**Brief**
Pictures stay out of the copy; set down each line of the listing below exactly.

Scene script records
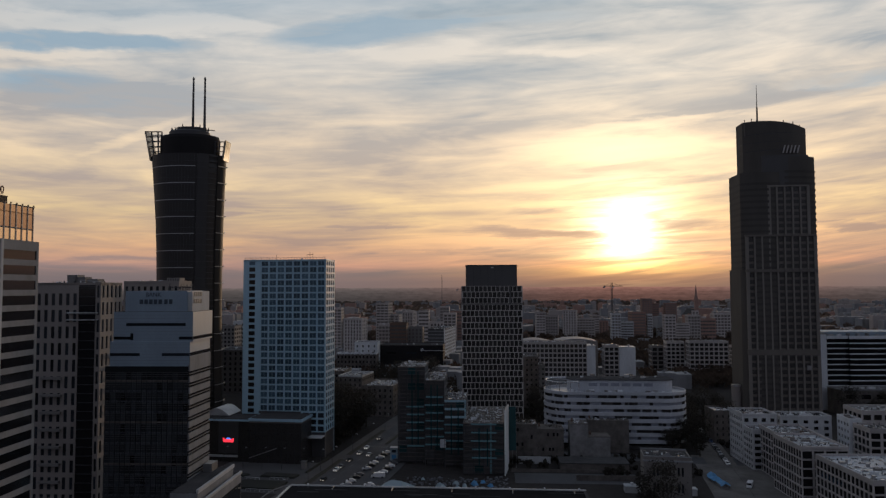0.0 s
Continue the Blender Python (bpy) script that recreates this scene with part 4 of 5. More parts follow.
# ---- tall stepped tower with a curved crown ----
def trade_tower():
    b = thing("skyscraper", 210.6, 448.5, -5, "dark granite skyscraper with curved crown and mast", "building")
    n = 28
    st = M["stone_dark"]

    def bow(x0, x1, y0, y1, bulge=5.0, power=4):
        """Plan with a bowed front and rounded ends."""
        pts = []
        for i in range(n + 1):
            t = i / n
            pts.append((x0 + (x1 - x0) * t, y0 + bulge * abs(2 * t - 1) ** power - 1.5 * math.sin(math.pi * t)))
        return pts + [(x1, y1), (x0, y1)]

    part("shaft_left", Mesh().prism(bow(-18.6, 10, 1.5, 26, 3), 0, 154.6), st, b)
    part("shaft_right", Mesh().prism(bow(-6, 29.0, 2.6, 26, 4), 0, 164.6), st, b)
    part("shaft_low", Mesh().prism(bow(-19.4, -6, 2.2, 27, 3), 0, 92.3), st, b)
    crown_plan = bow(-13.8, 26.3, 3.5, 24, 8, 2.2)
    top = lambda x: 189.2 - 5.0 * ((x + 14.0) / 40.5) ** 1.6
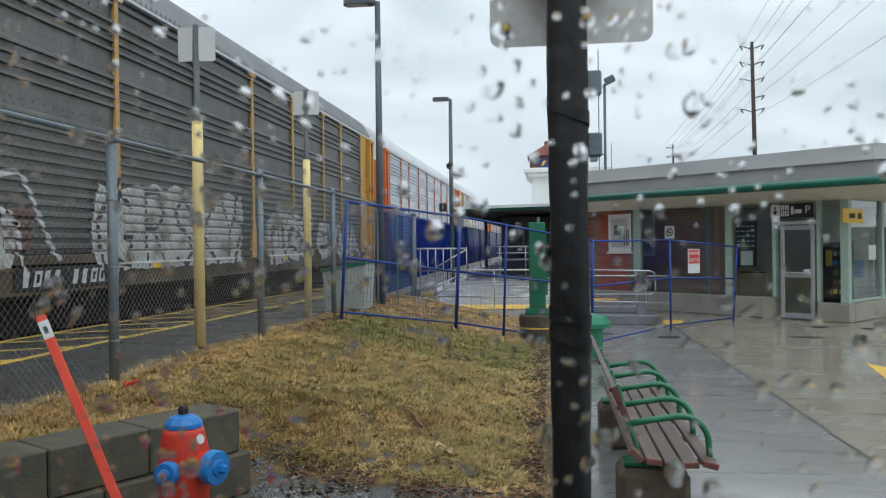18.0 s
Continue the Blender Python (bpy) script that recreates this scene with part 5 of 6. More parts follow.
def spray_word(car, word, y0, y1, z0, z1, fat, rim, fill, edge, halo=None, halo_wide=0.2, slant=0.0, wobble=1, layer=1):
    lines = word_lines(word, y0, y1, z0 + fat, z1 - fat, slant, wobble)
    g = fat + rim + (halo_wide if halo else 0)
    ext = (y0 - g, y1 + g + abs(slant) * (z1 - z0), z0 - g, z1 + g)
    if halo:
        spray(car, stroke_field(lines, fat + rim + halo_wide), *ext, halo, layer - 1, "spray-painted graffiti background")
    if not rim:
        spray(car, stroke_field(lines, fat), *ext, fill, layer + 1)
        return
    # letter by letter, each outline over the letter before
    for k, ch in enumerate(word):
        n = GLYPH[ch].count(";") + 1
        own, lines = lines[:n], lines[n:]
        a, b = min(p[0] for q in own for p in q), max(p[0] for q in own for p in q)
        spray(car, stroke_field(own, fat + rim), a - g, b + g, ext[2], ext[3], edge, layer + 2 * k)
        spray(car, stroke_field(own, fat), a - g, b + g, ext[2], ext[3], fill, layer + 2 * k + 1)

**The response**
0.0 s
Continue the Blender Python (bpy) script that recreates this scene with part 4 of 5. More parts follow.
# ---- tall stepped tower with a curved crown ----
def trade_tower():
    b = thing("skyscraper", 210.6, 448.5, -5, "dark granite skyscraper with curved crown and mast", "building")
    n = 28
    st = M["stone_dark"]

    def bow(x0, x1, y0, y1, bulge=5.0, power=4):
        """Plan with a bowed front and rounded ends."""
        pts = []
        for i in range(n + 1):
            t = i / n
            pts.append((x0 + (x1 - x0) * t, y0 + bulge * abs(2 * t - 1) ** power - 1.5 * math.sin(math.pi * t)))
        return pts + [(x1, y1), (x0, y1)]

    part("shaft_left", Mesh().prism(bow(-18.6, 10, 1.5, 26, 3), 0, 154.6), st, b)
    part("shaft_right", Mesh().prism(bow(-6, 29.0, 2.6, 26, 4), 0, 164.6), st, b)
    part("shaft_low", Mesh().prism(bow(-19.4, -6, 2.2, 27, 3), 0, 92.3), st, b)
    crown_plan = bow(-13.8, 26.3, 3.5, 24, 8, 2.2)
    top = lambda x: 189.2 - 5.0 * ((x + 14.0) / 40.5) ** 1.6
18.0 s
Continue the Blender Python (bpy) script that recreates this scene with part 5 of 6. More parts follow.
def spray_word(car, word, y0, y1, z0, z1, fat, rim, fill, edge, halo=None, halo_wide=0.2, slant=0.0, wobble=1, layer=1):
    lines = word_lines(word, y0, y1, z0 + fat, z1 - fat, slant, wobble)
    g = fat + rim + (halo_wide if halo else 0)
    ext = (y0 - g, y1 + g + abs(slant) * (z1 - z0), z0 - g, z1 + g)
    if halo:
        spray(car, stroke_field(lines, fat + rim + halo_wide), *ext, halo, layer - 1, "spray-painted graffiti background")
    if not rim:
        spray(car, stroke_field(lines, fat), *ext, fill, layer + 1)
        return
    # letter by letter, each outline over the letter before
    for k, ch in enumerate(word):
        n = GLYPH[ch].count(";") + 1
        own, lines = lines[:n], lines[n:]
        a, b = min(p[0] for q in own for p in q), max(p[0] for q in own for p in q)
        spray(car, stroke_field(own, fat + rim), a - g, b + g, ext[2], ext[3], edge, layer + 2 * k)
        spray(car, stroke_field(own, fat), a - g, b + g, ext[2], ext[3], fill, layer + 2 * k + 1)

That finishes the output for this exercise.